▶ **WHAT TO WORK ON**
Reproduce nothing but the lines from the start of the material through the line that includes "ANG = sorted([2", both ends included, and omit every picture.

--- begin RECORD LIST ---

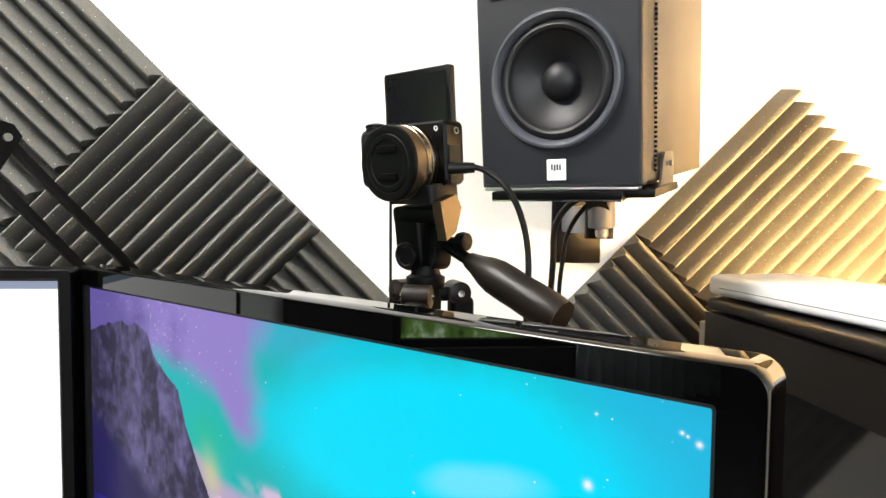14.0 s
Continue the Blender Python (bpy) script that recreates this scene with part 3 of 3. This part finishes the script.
# the white flat device lying on the computer
WHITE_TURN, WHITE_LEN = 5.0, 0.40
white = thing("white_box", "flat white plastic device with rounded edges on the computer", "device", pose(0.432, 0.222, TOP, 0, 0, 44.3) @ pose(0.0, PC_LEN, 0, 0, 0, WHITE_TURN))
sl = [ring_at(0.004, 0.13, 0.003, 0.028, 0.008, y, 5) for y in (-WHITE_LEN + 0.006, 0.0)]
caps = [ring_at(0.008, 0.126, 0.006, 0.025, 0.007, -WHITE_LEN, 5)] + sl + [ring_at(0.012, 0.122, 0.007, 0.024, 0.007, 0.012, 5)]
part("shell", loft(caps, (True, True)), WHITE, white)
part("seam", box(0.0036, 0.004, -WHITE_LEN + 0.02, -0.02, 0.0130, 0.0136), RING, white, "thin grey seam")
for y in (-WHITE_LEN + 0.06, -0.06):
    part("pad", box(0.02, 0.11, y, y + 0.02, 0.0, 0.004), RUBBER, white)

# ---- loudspeaker on its wall mount ----
sp = thing("loudspeaker", "dark grey studio loudspeaker tilted on a wall mount", "loudspeaker", pose(0.025, 0.341, 1.342, 6.5, 0, 10.5))
SW, SH, SD = 0.088, 0.285, 0.345
WZ, WR = 0.110, 0.0605
# front baffle as a rounded slab with a round hole filled by the woofer
ANG = sorted([2 * math.pi * k / 96 for k in range(96)] + [math.atan2(z - WZ, x) % (2 * math.pi) for x in (-SW, SW) for z in (0, SH)])


def rim(inset, y):
    out = []
    for a in ANG:
        c, s = math.cos(a), math.sin(a)
        k = min(((SW - inset) / abs(c)) if abs(c) > 1e-6 else 9, ((SH - inset - WZ) / s) if s > 1e-6 else ((WZ - inset) / -s) if s < -1e-6 else 9)
        out.append((k * c, y, WZ + k * s))
    return out


def hole(r, y):
    return [(r * math.cos(a), y, WZ + r * math.sin(a)) for a in ANG]


part("baffle", loft([rim(0.0, 0.022), rim(0.0, 0.004), rim(0.001, 0.0015), rim(0.003, 0.0), hole(0.068, 0.0), hole(0.066, 0.004), hole(0.066, 0.04), hole(0.0001, 0.04)]), BAFFLE, sp).data.shade_flat()
part("cabinet", loft([ring_at(-SW + 0.001, SW - 0.001, 0.001, SH - 0.001, 0.005, 0.0225), ring_at(-SW - 0.002, SW + 0.002, 0.0, SH, 0.004, 0.052), ring_at(-SW - 0.002, SW + 0.002, 0.0, SH, 0.004, SD)], (True, True)), CABINET, sp, "painted cabinet")
for k in range(54):
    z = 0.012 + 0.0049 * k
    part("vent_fin", box(SW + 0.0005, SW + 0.0045, 0.047, 0.0525, z, z + 0.0027), BLACK, sp)
face = pose(0, -0.0040, WZ, 90, 0, 0)   # local z towards the listener
part("trim_ring", lathe([(0.0708, -0.004), (0.0703, 0.000), (0.0690, 0.0030), (0.0665, 0.0035), (0.063, 0.001), (0.0612, -0.003), (0.0608, -0.006)], face, 72), RING, sp, "grey moulded ring")
woof = part("woofer", lathe([(0.0640, -0.006), (0.0615, -0.0055), (0.060, -0.0045), (0.0575, -0.001), (0.0545, 0.0005), (0.0515, -0.0008), (0.0495, -0.0045), (0.048, -0.0065), (0.040, -0.0115), (0.030, -0.0175), (0.0195, -0.0235)], face, 72), CONE, sp, "black cone with a rubber surround")
part("dust_cap", lathe([(0.0205, -0.0232), (0.0192, -0.0175), (0.0155, -0.0125), (0.009, -0.0092), (0, -0.008)], face, 40), CONE, woof)
part("slot", loft([[(-0.072, -0.001, 0.1970), (-0.072, -0.001, 0.1980), (0, -0.0035, 0.2010), (0.072, -0.001, 0.1980), (0.072, -0.001, 0.1970), (0, -0.0035, 0.1970)], [(-0.072, 0.001, 0.1970), (-0.072, 0.001, 0.1980), (0, 0.001, 0.2010), (0.072, 0.001, 0.1980), (0.072, 0.001, 0.1970), (0, 0.001, 0.1970)]], (True, True)), RUBBER, sp)
# silver strip added for the bright reflection along the bottom edge
part("bottom_glint", box(-0.084, 0.084, -0.001, 0.02, -0.0036, -0.0006, 0.0008), SILVER, sp, "bright strip for the bottom edge's reflection")
part("indicator", box(-0.0018, 0.0018, -0.0052, 0.0, 0.1935, 0.2010, 0.0008), BLUE, sp, "small blue light")
part("tweeter", lathe([(0.036, -0.001), (0.034, 0.002), (0.026, -0.001), (0.013, -0.004), (0.012, -0.001), (0.006, 0.002), (0, 0.003)], pose(0, -0.0005, 0.242, 90, 0, 0), 48), CONE, sp)
badge = part("badge", box(-0.0105, 0.0105, -0.0022, 0.0, 0.0070, 0.0290, 0.0008), PAPER, sp, "white badge with dark marks")
for k, x in enumerate((-0.0045, -0.0015, 0.0015, 0.0045)):
    part("mark", box(x - 0.001, x + 0.001, -0.0026, -0.0021, 0.0178 - 0.001 * (k == 1), 0.0238), INK, badge)

mount = thing("speaker_mount", "black steel wall mount under the loudspeaker", "wall mount", pose(0.025, 0.341, 1.342, 6.5, 0, 10.5))
part("tray", box(-0.070, 0.100, 0.006, 0.125, -0.0125, -0.0035, 0.0015), SATIN, mount)
part("tray_rail", box(-0.075, 0.070, -0.004, 0.02, -0.0145, -0.0045, 0.0015), SATIN, mount)
for sx in (-1, 1):
    x = sx * (SW + 0.0065)
    bm = loft([[(x - 0.0012, y, z) for y, z in ((0.050, -0.010), (0.122, -0.010), (0.122, 0.022), (0.114, 0.031), (0.072, 0.031), (0.062, 0.022))],
               [(x + 0.0012, y, z) for y, z in ((0.050, -0.010), (0.122, -0.010), (0.122, 0.022), (0.114, 0.031), (0.072, 0.031), (0.062, 0.022))]], (True, True))
    # lamp light on the right clamp is put into a lighter steel
    clamp = part("clamp", bm, LIT_CLAMP if sx > 0 else SATIN, mount, "bent side clamp")
    part("clamp_slot", box(x + sx * 0.0013 - 0.0004, x + sx * 0.0013 + 0.0004, 0.076, 0.090, 0.0165, 0.0210), INK, clamp)
    part("bolt", tube([(x, 0.097, 0.0187), (x + sx * 0.004, 0.097, 0.0187)], 0.0035, 10), STEEL, clamp, "bright bolt")
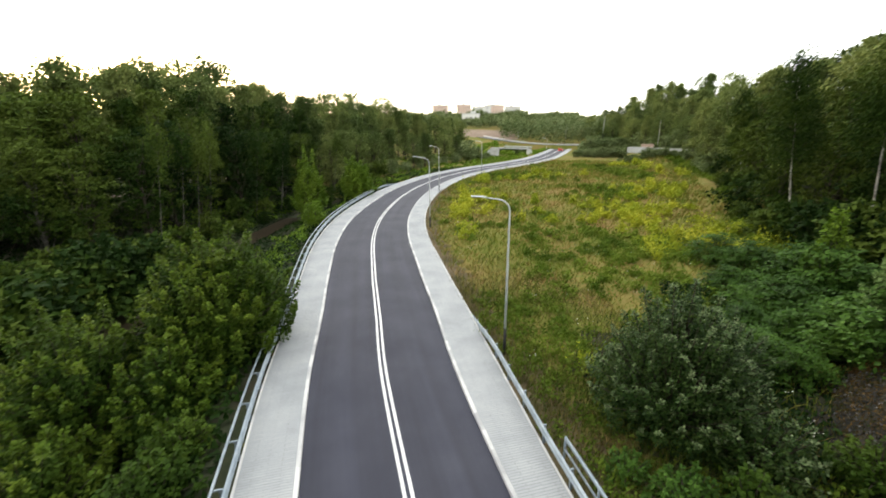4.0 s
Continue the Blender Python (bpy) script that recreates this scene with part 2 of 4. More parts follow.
# carriageway to each side, wider in the bend; kerb width; pavement widths
RUN = np.arange(len(ROAD))
HALF = {-1: np.interp(RUN, [72, 84, 96, 112], [3.3, 3.48, 3.5, 3.35]), 1: np.interp(RUN, [50, 57, 60, 64, 70, 80, 94, 112], [2.92, 3.06, 3.14, 3.3, 3.46, 3.6, 3.56, 3.42])}
KERB, WALKW = 0.15, {-1: np.interp(RUN, [68, 82], [1.77, 1.97]), 1: np.interp(RUN, [52, 57, 60, 63], [1.42, 1.62, 1.8, 1.9])}
BR_ANG = radians(41.4)
BR_DIR = Vector((math.cos(BR_ANG), math.sin(BR_ANG), 0))
BR_OUT = Vector((-math.sin(BR_ANG), math.cos(BR_ANG), 0))
BR_O = Vector((0.0, -0.122, 0.0))            # a point on the inner face line of the railing
RAIL_TOP, CURB_TOP = 10.741, 9.623


def road_frame(x, y):
    """Side distance from the road's centre (right positive) and the index of the nearest centre point, for arrays."""
    pts = np.stack([np.ravel(x), np.ravel(y)], 1)
    side, idx = np.empty(len(pts)), np.empty(len(pts), int)
    for i in range(0, len(pts), 4000):
        d = pts[i : i + 4000, None] - ROAD_XY[None]
        k = (d ** 2).sum(-1).argmin(1)
        v = d[np.arange(len(k)), k]
        sign = np.sign((v * ROAD_RIGHT[k]).sum(1))
        side[i : i + 4000], idx[i : i + 4000] = sign * np.linalg.norm(v, axis=1), k
    return side.reshape(np.shape(x)), idx.reshape(np.shape(x))


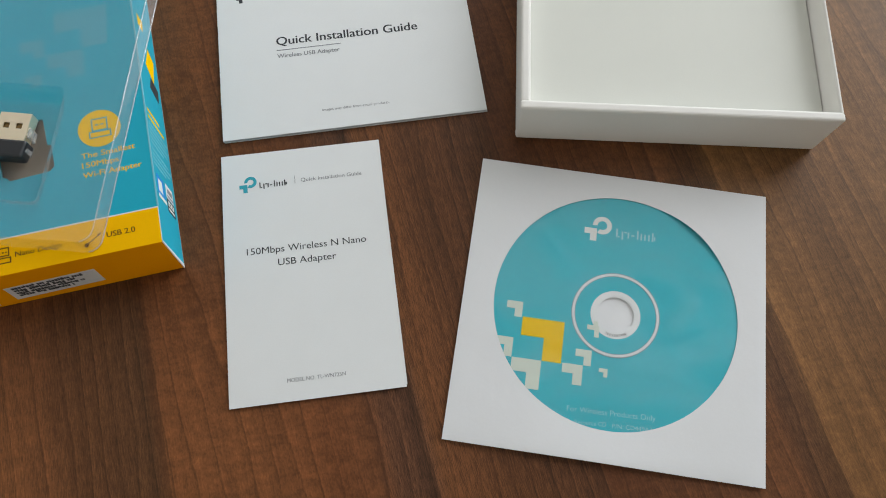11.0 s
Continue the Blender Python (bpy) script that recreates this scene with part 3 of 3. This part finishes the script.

--- end RECORD LIST ---

▶ **COMPLETE ANSWER**
14.0 s
Continue the Blender Python (bpy) script that recreates this scene with part 3 of 3. This part finishes the script.
# the white flat device lying on the computer
WHITE_TURN, WHITE_LEN = 5.0, 0.40
white = thing("white_box", "flat white plastic device with rounded edges on the computer", "device", pose(0.432, 0.222, TOP, 0, 0, 44.3) @ pose(0.0, PC_LEN, 0, 0, 0, WHITE_TURN))
sl = [ring_at(0.004, 0.13, 0.003, 0.028, 0.008, y, 5) for y in (-WHITE_LEN + 0.006, 0.0)]
caps = [ring_at(0.008, 0.126, 0.006, 0.025, 0.007, -WHITE_LEN, 5)] + sl + [ring_at(0.012, 0.122, 0.007, 0.024, 0.007, 0.012, 5)]
part("shell", loft(caps, (True, True)), WHITE, white)
part("seam", box(0.0036, 0.004, -WHITE_LEN + 0.02, -0.02, 0.0130, 0.0136), RING, white, "thin grey seam")
for y in (-WHITE_LEN + 0.06, -0.06):
    part("pad", box(0.02, 0.11, y, y + 0.02, 0.0, 0.004), RUBBER, white)

# ---- loudspeaker on its wall mount ----
sp = thing("loudspeaker", "dark grey studio loudspeaker tilted on a wall mount", "loudspeaker", pose(0.025, 0.341, 1.342, 6.5, 0, 10.5))
SW, SH, SD = 0.088, 0.285, 0.345
WZ, WR = 0.110, 0.0605
# front baffle as a rounded slab with a round hole filled by the woofer
ANG = sorted([2 * math.pi * k / 96 for k in range(96)] + [math.atan2(z - WZ, x) % (2 * math.pi) for x in (-SW, SW) for z in (0, SH)])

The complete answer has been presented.